“What story do I want to tell?”
That question lies at the heart of every visualization. After two things were stolen in my first two weeks in Cambridge, I got curious about thefts trends. Questions help me clarify stories. In this case there are two:
- How does total theft in some areas compare to total theft in others?
- How does each area’s theft trend over time compare with others around it?
My initial intent was to map the two questions using Cambridge and/or Boston metro area data. The closest I found was a reference from the Cambridge data links page to some pre-made 2005 maps. Mapping the questions sounded fun despite Cambridge data availability issues (apparently a shared problem), so I went ahead using data from Chicago’s awesome city data portal. The resulting map is on the right.
2003-2010 total Chicago thefts under $300 by ward
- Total per Ward
- - Darker == more total theft
- Theft Trend
- - % change from 2003 on a 20%-120% scale
Crafting the Stories
Time series and spatial relationships are a challenge to combine in a single visualization. Three options include animation, small multiples, and embedded charts.
One solution is motion – i.e., representing change over eight years by showing eight maps over eight seconds. I’m not a huge fan of animated choropleths since humans cannot effectively comprehend color transitions in fifty polygons (7.84MB).
Another option advocated by Edward Tufte is small multiple maps. In this scenario, it requires substantial effort to compare many proximal polygons over time, so it wasn’t my first choice.
Embedded charts are ideal. The combination of line charts and geographically positioned wards shows both spatial relationships and trends effectively. Still, they require some tweaking to get there – desaturation, map feature removal, selective recoloring, hiding polygon boundaries to emphasize the trend charts, and varying theft total saturation and lightness all help both stories stand out depending on focus. While absent polygon borders make individual wards differentiation harder, the major areas are more visible – a reasonable tradeoff of low-level details for high-level patterns and trends.
Assuming the data is valid for this purpose, reported thefts in all wards showed net declines between 2003 and 2010. Contrasts between wards with high and low total theft are easy to see – higher theft in the city center extends to the Northwest, West, and South.
Overall I’m happy with the outcome and had fun creating it. In fact, If you’re reading this and you happened to steal a fridge in front of my steps a few weeks ago, consider it a gift. Cheers!
Technologies that went into this visualization (roughly in order applied):
- Chicago Theft Data (CSV)
- Chicago Ward Boundaries (ESRI Shapefiles)
- Shpescape.com (Convert ESRI shapefiles to ward Fusion Tables)
- Fusion Tables (Merge ward geo data and thefts data. Export to Google Refine for cleaning.
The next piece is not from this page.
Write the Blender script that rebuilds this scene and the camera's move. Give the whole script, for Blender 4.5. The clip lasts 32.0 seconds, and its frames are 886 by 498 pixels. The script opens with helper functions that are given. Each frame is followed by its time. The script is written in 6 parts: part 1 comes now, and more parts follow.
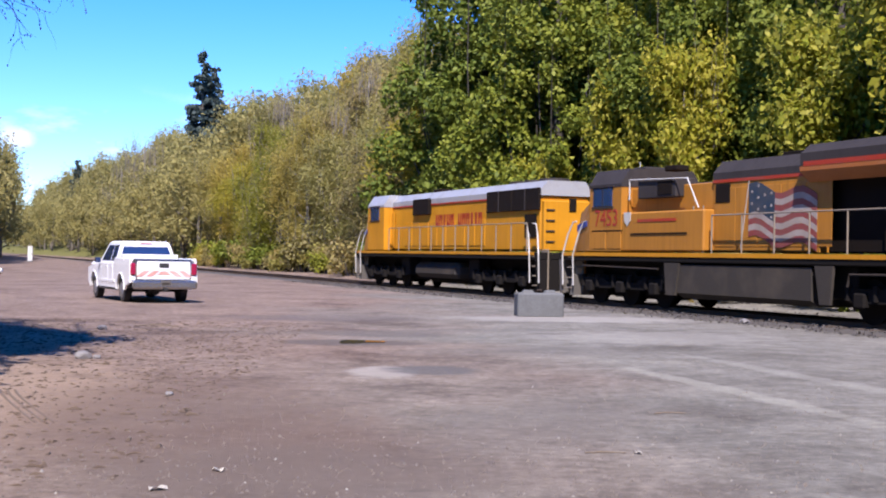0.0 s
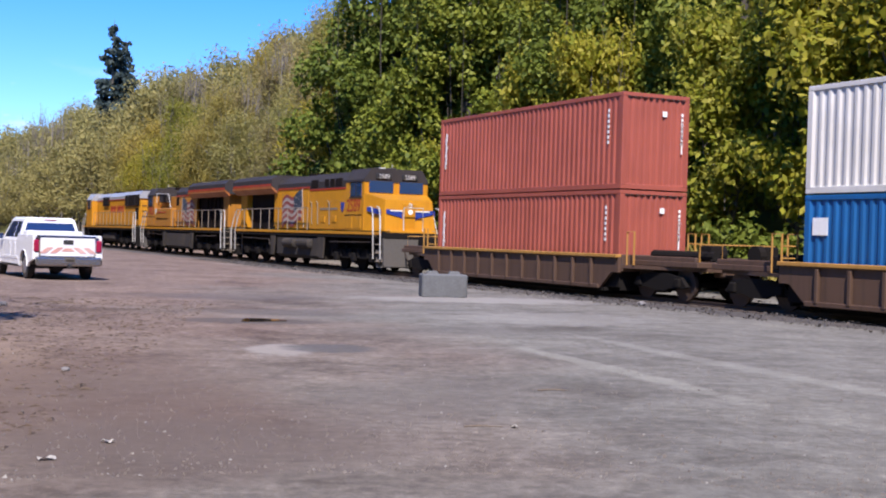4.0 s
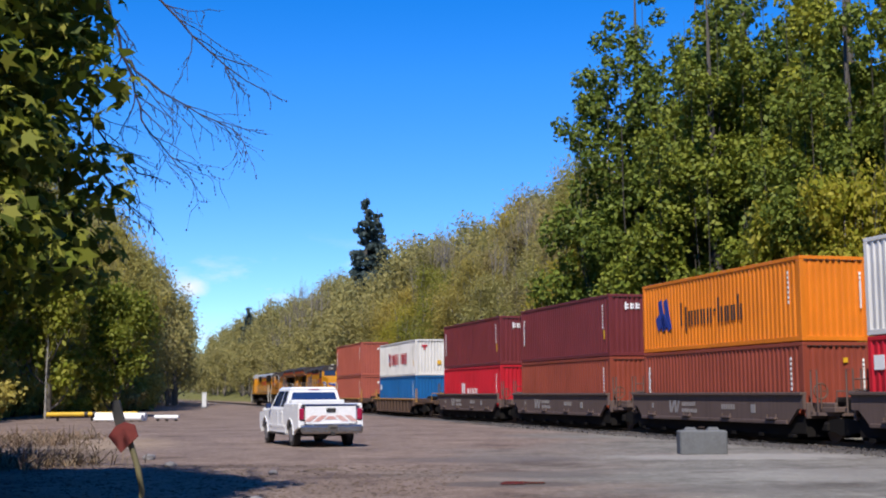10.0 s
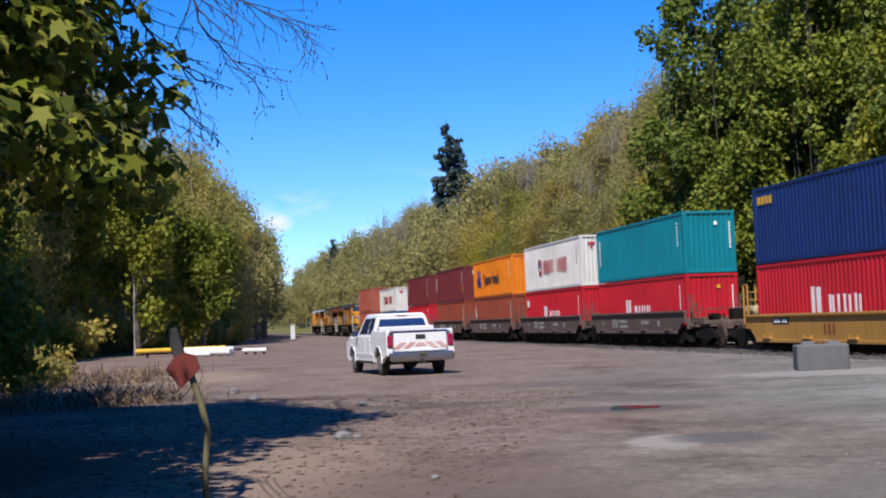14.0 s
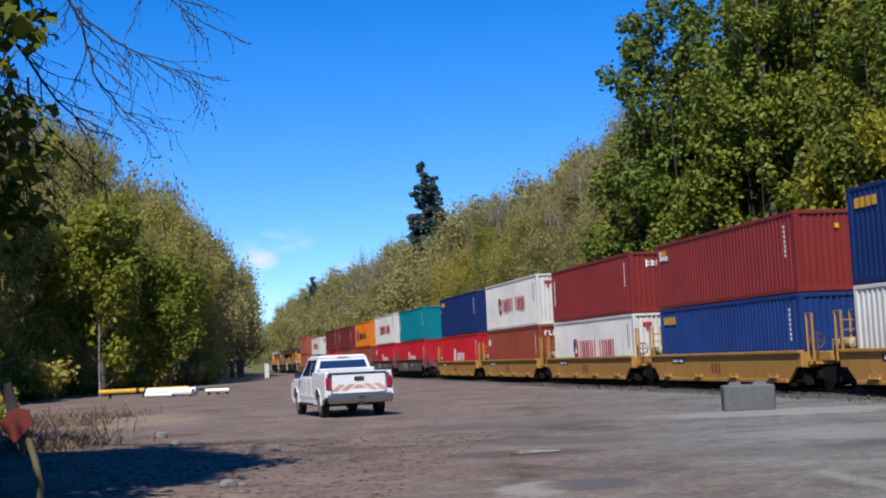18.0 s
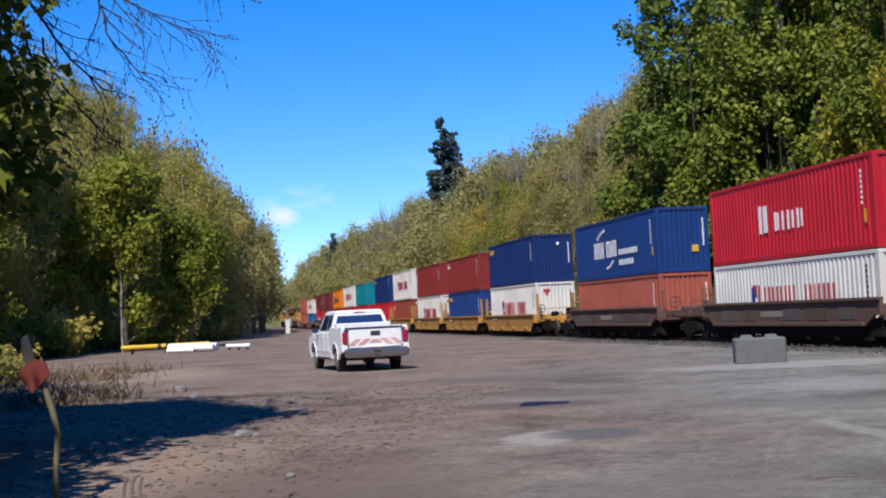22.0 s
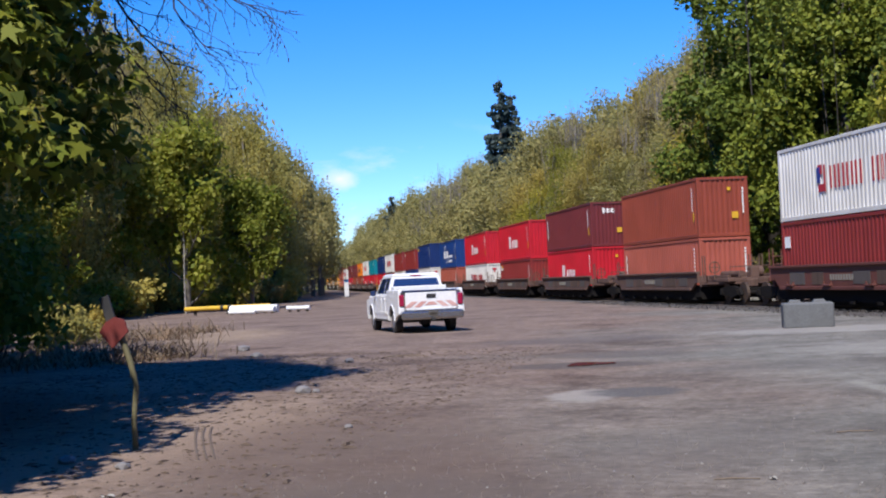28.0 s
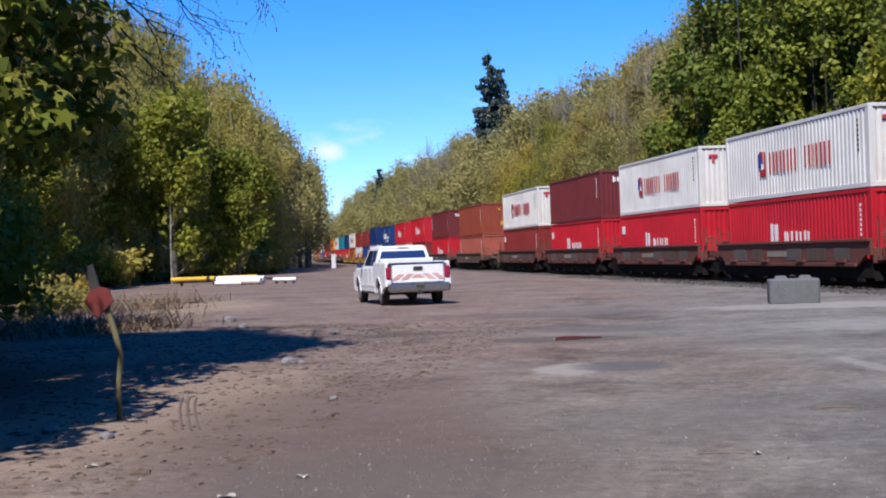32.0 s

Re-import cleaned data. Format KML via handy style formatter in visualize>map menu)
- Google API Loader (Load the maps API)
- Google Maps API (Framework for interacting with Google Maps)
- Google Charts API – Image Charts (Info window bar charts and embedded line charts)
Ahead eventually, probably, another visualization mapping near real-time human psychological well-being by country with the newly released NextStage SampleMatch data. Cool stuff!